Nuestras peores sospechas se hacen realidad cuando acto seguido Villalonga presenta la pieza clave, el conejo blanco que guarda en la chistera, y que debería ser el verdadero tema de debate, el “ANTEPROYECTO DE LEY PARA LA RACIONALIZACIÓN Y SOSTENIBILIDAD DE LA ADMINISTRACIÓN LOCAL”, es decir, un plan de recortes y ajustes en todo regla que se va a ejecutar con el beneplácito de la ciudadanía. Pese a que Villalonga habla de procesos participativos, el proyecto de ley, es decir, lo que realmente se va a aplicar, no ha sido negociado ni puesto a disposición de la ciudadanía.
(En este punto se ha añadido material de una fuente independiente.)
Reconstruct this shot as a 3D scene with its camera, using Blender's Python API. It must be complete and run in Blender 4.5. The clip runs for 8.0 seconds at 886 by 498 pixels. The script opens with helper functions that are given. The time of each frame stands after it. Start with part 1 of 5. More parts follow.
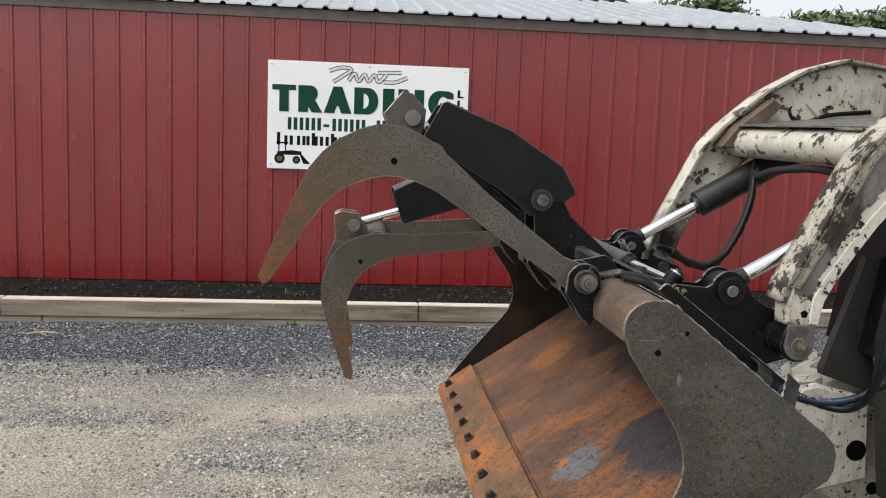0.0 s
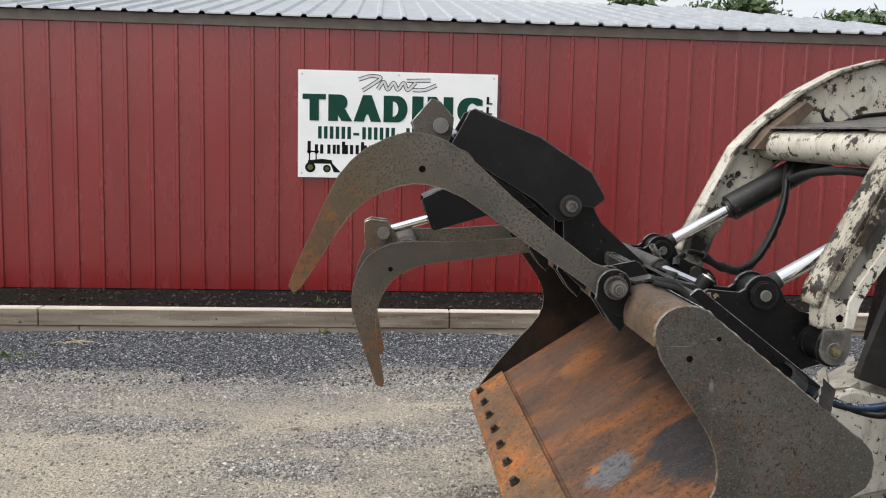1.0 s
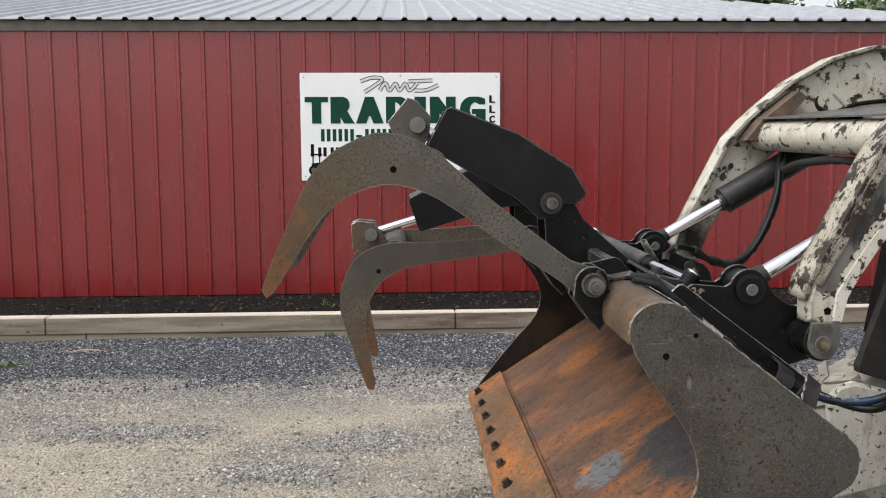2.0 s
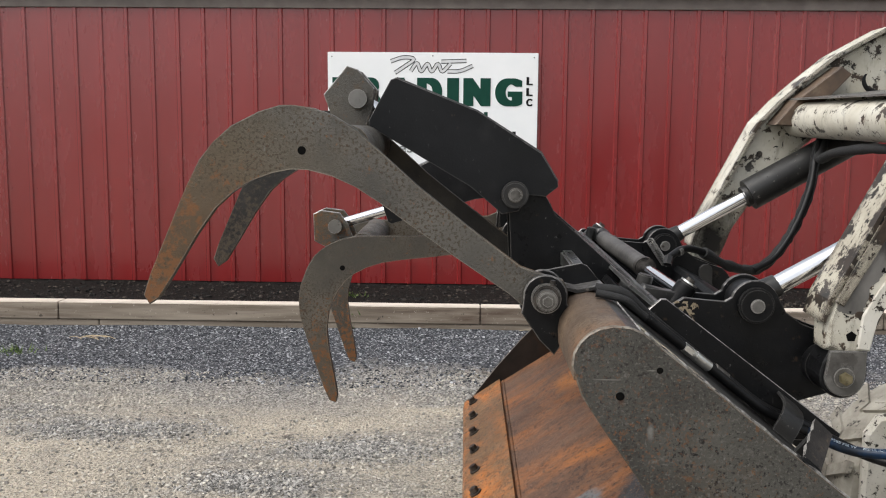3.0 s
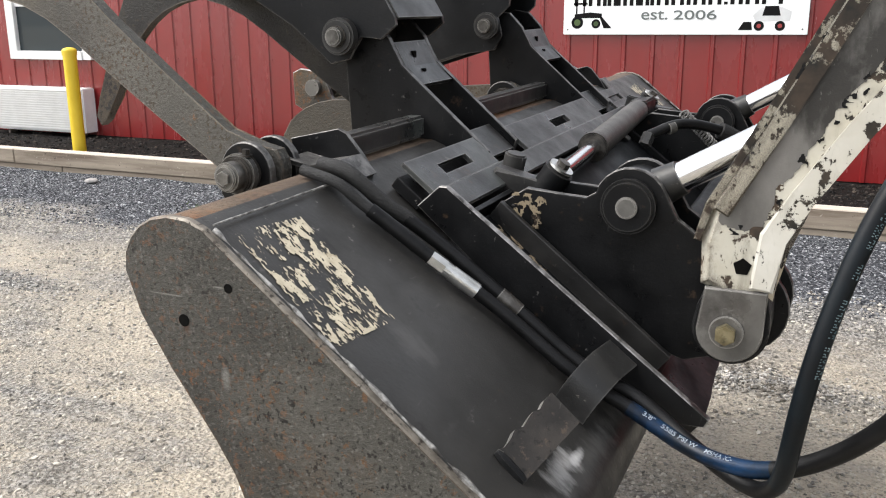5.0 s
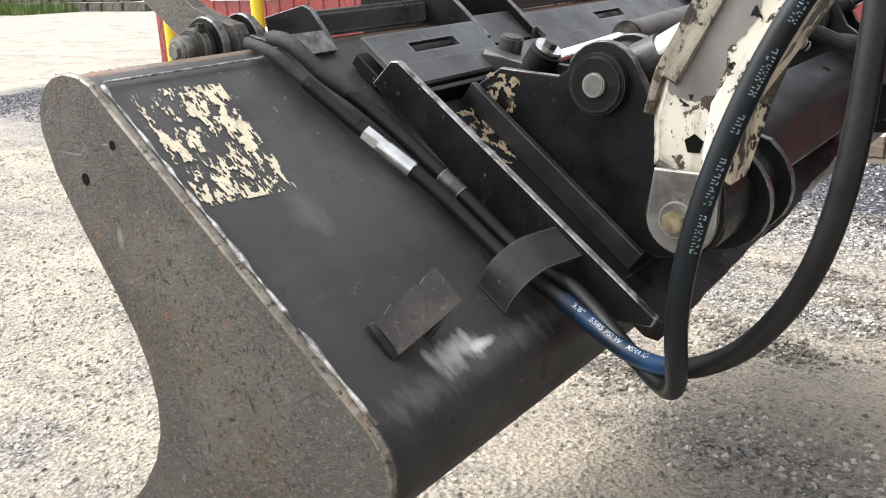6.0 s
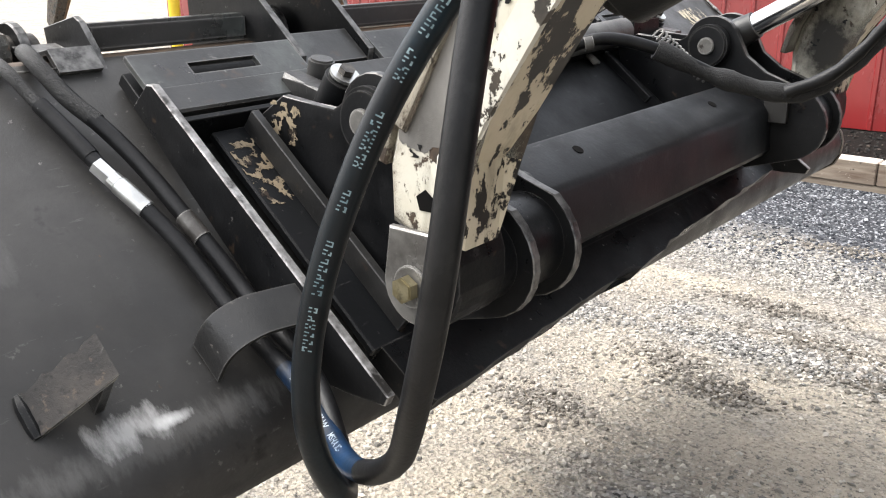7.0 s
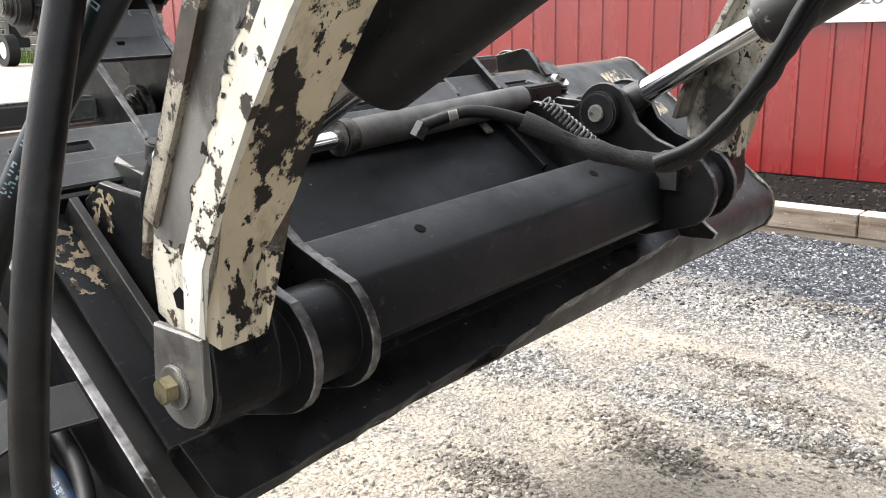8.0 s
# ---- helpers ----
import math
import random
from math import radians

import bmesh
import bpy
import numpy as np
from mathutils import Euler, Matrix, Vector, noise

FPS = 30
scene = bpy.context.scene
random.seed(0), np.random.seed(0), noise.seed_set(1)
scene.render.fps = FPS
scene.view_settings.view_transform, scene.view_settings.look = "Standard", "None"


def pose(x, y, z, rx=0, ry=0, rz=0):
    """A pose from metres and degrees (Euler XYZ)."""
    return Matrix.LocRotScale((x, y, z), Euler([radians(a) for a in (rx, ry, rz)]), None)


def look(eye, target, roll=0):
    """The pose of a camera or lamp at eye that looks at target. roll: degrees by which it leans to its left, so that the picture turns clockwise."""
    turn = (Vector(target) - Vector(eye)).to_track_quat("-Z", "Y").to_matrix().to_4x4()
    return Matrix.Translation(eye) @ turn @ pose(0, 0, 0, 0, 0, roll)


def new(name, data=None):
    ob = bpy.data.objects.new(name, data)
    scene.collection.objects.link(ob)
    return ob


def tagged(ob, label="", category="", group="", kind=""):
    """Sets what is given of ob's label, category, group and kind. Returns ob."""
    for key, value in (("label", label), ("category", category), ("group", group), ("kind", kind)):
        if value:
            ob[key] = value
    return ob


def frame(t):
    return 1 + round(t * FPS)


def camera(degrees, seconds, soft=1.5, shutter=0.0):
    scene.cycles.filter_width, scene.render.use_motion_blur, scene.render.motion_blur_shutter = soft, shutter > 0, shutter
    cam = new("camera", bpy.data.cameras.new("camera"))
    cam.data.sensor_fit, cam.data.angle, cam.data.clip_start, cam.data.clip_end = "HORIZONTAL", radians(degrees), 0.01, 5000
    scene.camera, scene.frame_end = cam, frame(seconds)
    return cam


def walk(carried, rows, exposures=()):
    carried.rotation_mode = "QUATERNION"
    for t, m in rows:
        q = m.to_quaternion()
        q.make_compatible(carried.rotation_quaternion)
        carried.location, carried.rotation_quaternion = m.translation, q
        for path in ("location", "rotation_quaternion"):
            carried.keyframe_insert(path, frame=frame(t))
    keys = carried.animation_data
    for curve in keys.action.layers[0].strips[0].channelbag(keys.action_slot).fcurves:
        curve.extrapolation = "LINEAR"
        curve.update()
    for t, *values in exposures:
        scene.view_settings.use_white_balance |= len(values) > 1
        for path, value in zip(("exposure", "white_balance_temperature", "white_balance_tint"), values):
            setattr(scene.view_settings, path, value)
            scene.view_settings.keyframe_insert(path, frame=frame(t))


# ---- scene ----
cam = camera(53.4, 8.0, soft=1.1)
PATH = [
    (0, (-0.209, 0.16, 1.457), (-0.001, 2.137, 1.235), 2.0),
    (0.5, (-0.199, 0.161, 1.46), (-0.041, 2.144, 1.245), 1.5),
    (1, (-0.203, 0.157, 1.459), (-0.066, 2.141, 1.25), 1.2),
    (1.5, (-0.193, 0.155, 1.462), (-0.061, 2.14, 1.254), 0.8),
    (1.7, (-0.157, 0.139, 1.456), (-0.04, 2.126, 1.254), 0.2),
    (2.8, (0.127, 0.515, 1.468), (0.144, 2.5, 1.228), 0.1),
    (3, (0.221, 0.59, 1.445), (0.173, 2.575, 1.205), 0.5),
    (3.5, (0.547, 0.745, 1.44), (0.248, 2.707, 1.193), 0.7),
    (4, (0.758, 0.994, 1.41), (0.303, 2.92, 1.126), 0.4),
    (4.5, (0.948, 1.192, 1.378), (0.367, 3.067, 0.992), 0.7),
    (5, (1.161, 1.311, 1.348), (0.36, 3.074, 0.848), -0.3),
    (5.2, (1.186, 1.341, 1.325), (0.335, 3.062, 0.765), -0.8),
    (6.3, (1.515, 1.613, 1.225), (0.272, 3.055, 0.61), -1.5),
    (6.5, (1.535, 1.675, 1.234), (0.301, 3.116, 0.602), -0.4),
    (7, (1.607, 1.849, 1.254), (0.385, 3.311, 0.646), 0.1),
    (7.5, (1.724, 1.986, 1.266), (0.457, 3.436, 0.724), -0.3),
    (8, (1.763, 2.046, 1.279), (0.488, 3.506, 0.787), -1.3),
]
EXPOSURES = [(0, 0.56), (3.5, 0.68), (4.5, 0.97), (5.0, 1.14), (6.3, 1.68), (8.0, 1.80)]
walk(cam, [(t, look(eye, target, roll)) for t, eye, target, roll in PATH], EXPOSURES)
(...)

Los contenidos del anteproyecto son completamente opacos. El plan estratégico es el marco de consenso que sirve para justificar los recortes que se esconden bajo el eufemismo de la “racionalización” de la administración. La participación se queda limitada al documento performativo, puesto que el legislativo se realiza a puertas cerradas. De esta manera realiza el mago sus trucos consiguiendo encandilar a su público. Como no duda indicar el propio Villalonga “hablando en plata, vienen tiempos de cambio”.
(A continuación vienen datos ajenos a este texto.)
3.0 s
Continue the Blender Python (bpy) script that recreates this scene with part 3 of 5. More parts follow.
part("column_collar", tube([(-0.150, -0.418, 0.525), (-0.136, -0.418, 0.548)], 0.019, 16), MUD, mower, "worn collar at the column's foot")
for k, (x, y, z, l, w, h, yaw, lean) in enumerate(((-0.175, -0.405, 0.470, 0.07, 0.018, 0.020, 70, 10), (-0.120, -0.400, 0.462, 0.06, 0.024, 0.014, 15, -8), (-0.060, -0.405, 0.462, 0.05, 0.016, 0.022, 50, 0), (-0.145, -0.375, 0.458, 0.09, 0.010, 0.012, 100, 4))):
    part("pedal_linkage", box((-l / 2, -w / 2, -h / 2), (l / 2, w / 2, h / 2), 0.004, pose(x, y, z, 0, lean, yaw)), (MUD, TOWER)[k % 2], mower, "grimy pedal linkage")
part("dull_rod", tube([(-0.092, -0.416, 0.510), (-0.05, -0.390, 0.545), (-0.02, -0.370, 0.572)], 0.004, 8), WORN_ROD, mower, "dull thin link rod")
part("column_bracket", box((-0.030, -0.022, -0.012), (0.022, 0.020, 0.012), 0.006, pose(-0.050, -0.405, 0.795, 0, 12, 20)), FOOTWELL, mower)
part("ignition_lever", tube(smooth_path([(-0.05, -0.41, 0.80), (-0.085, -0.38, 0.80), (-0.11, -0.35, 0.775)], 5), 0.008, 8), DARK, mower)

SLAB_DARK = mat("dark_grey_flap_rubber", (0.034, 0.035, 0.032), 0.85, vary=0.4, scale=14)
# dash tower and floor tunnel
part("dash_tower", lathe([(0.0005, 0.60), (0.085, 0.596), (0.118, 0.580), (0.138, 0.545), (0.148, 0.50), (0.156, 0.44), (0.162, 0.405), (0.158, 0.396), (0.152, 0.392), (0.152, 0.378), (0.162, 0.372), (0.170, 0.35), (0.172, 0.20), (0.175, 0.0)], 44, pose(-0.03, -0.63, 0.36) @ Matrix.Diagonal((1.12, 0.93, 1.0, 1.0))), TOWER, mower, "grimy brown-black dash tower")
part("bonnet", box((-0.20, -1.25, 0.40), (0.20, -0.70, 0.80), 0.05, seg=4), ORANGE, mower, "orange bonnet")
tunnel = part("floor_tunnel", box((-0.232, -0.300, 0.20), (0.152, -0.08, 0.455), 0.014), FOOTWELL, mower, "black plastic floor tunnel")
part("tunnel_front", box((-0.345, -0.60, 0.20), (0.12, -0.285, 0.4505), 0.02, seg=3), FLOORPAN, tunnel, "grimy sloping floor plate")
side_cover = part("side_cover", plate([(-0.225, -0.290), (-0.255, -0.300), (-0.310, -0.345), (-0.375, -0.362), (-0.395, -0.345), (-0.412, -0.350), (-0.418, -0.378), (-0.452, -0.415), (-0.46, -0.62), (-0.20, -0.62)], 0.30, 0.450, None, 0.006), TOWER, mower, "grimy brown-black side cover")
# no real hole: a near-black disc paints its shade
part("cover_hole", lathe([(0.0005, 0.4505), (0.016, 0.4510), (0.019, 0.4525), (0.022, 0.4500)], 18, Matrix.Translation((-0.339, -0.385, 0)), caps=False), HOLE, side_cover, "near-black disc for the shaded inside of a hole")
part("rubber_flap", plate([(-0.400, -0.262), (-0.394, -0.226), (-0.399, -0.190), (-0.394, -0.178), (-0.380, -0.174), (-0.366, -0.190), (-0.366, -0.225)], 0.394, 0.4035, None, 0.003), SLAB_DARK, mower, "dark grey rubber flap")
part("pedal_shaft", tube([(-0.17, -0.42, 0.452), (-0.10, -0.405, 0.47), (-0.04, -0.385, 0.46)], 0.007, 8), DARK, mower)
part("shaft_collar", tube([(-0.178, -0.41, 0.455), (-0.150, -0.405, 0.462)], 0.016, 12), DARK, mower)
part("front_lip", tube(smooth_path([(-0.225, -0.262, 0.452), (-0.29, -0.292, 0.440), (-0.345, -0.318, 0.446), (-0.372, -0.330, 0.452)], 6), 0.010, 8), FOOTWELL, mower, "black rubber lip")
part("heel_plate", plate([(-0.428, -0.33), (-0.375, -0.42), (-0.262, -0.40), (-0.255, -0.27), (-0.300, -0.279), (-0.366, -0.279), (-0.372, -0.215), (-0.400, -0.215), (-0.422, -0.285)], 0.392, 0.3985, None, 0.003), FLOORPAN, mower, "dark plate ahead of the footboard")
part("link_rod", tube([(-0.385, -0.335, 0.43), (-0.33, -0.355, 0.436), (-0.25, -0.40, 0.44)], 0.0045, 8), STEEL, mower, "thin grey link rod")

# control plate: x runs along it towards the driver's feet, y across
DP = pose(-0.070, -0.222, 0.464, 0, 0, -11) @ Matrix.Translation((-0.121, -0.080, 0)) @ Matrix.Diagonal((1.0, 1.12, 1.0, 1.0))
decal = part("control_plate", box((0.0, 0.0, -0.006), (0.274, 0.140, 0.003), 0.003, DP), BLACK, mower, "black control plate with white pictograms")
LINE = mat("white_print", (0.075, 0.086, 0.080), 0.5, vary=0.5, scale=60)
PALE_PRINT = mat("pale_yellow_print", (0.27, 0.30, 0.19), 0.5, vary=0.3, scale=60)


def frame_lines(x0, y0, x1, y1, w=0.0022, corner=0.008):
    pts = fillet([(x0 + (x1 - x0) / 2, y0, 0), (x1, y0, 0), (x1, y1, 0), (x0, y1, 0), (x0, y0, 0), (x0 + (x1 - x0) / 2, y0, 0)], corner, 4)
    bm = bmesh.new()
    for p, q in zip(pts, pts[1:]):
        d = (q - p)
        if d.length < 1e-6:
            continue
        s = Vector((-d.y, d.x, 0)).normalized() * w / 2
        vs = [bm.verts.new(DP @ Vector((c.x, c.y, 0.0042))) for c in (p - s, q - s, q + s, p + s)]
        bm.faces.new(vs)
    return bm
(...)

La estocada final, el gran giro retórico de la presentación llega cuando buscando acallar nuestras sospechas dice que con todo esto “no se quiere decir que vaya a dejar de haber dinero público para promover y tutelar el acceso a la cultura. Sí lo habrá. Pero si queremos seguir respondiendo a las necesidades de los ciudadanos en el futuro tendremos que invertir lo que tenemos de otra manera, de una manera que garantice el acceso de todos a la cultura y no sólo de las personas que ocupan el 43% de las butacas municipales”. La trampa es tan evidente que no necesita explicación posible. Para endulzar los recortes que acaba de anunciar Villalonga cierra con una apuesta por “la cultura de base” y por “elaborar un mapa con las experiencias “no-oficiales””, que deben ser apoyadas por el ayuntamiento, palabras que resuenan con otros planes conservadores como el denominado “Big Society” promovido por David Cameron en el que se insta a la base social a compensar y asumir las tareas no realizadas por el Estado debido a los recortes de fondos y competencias.
Todo esto nos hace sospechar que el PECAM, este documento realizado tras una consulta a agentes culturales y que posteriormente se va a abrir al debate y a la participación ciudadana es tan sólo una cortina de humo, un juego de espejos que sirve para cooptar a ciertos agentes y crear cierto consenso para justificar los recortes y el plan de privatizaciones que se ejecutan a través de un proyecto de ley hermético del que poco sabemos y del que no se nos ha invitado a participar a los agentes culturales que pronto padeceremos sus consecuencias. Como siempre, para entender el discurso es casi más importante prestar atención a lo que no se dice que a lo que se ha dicho.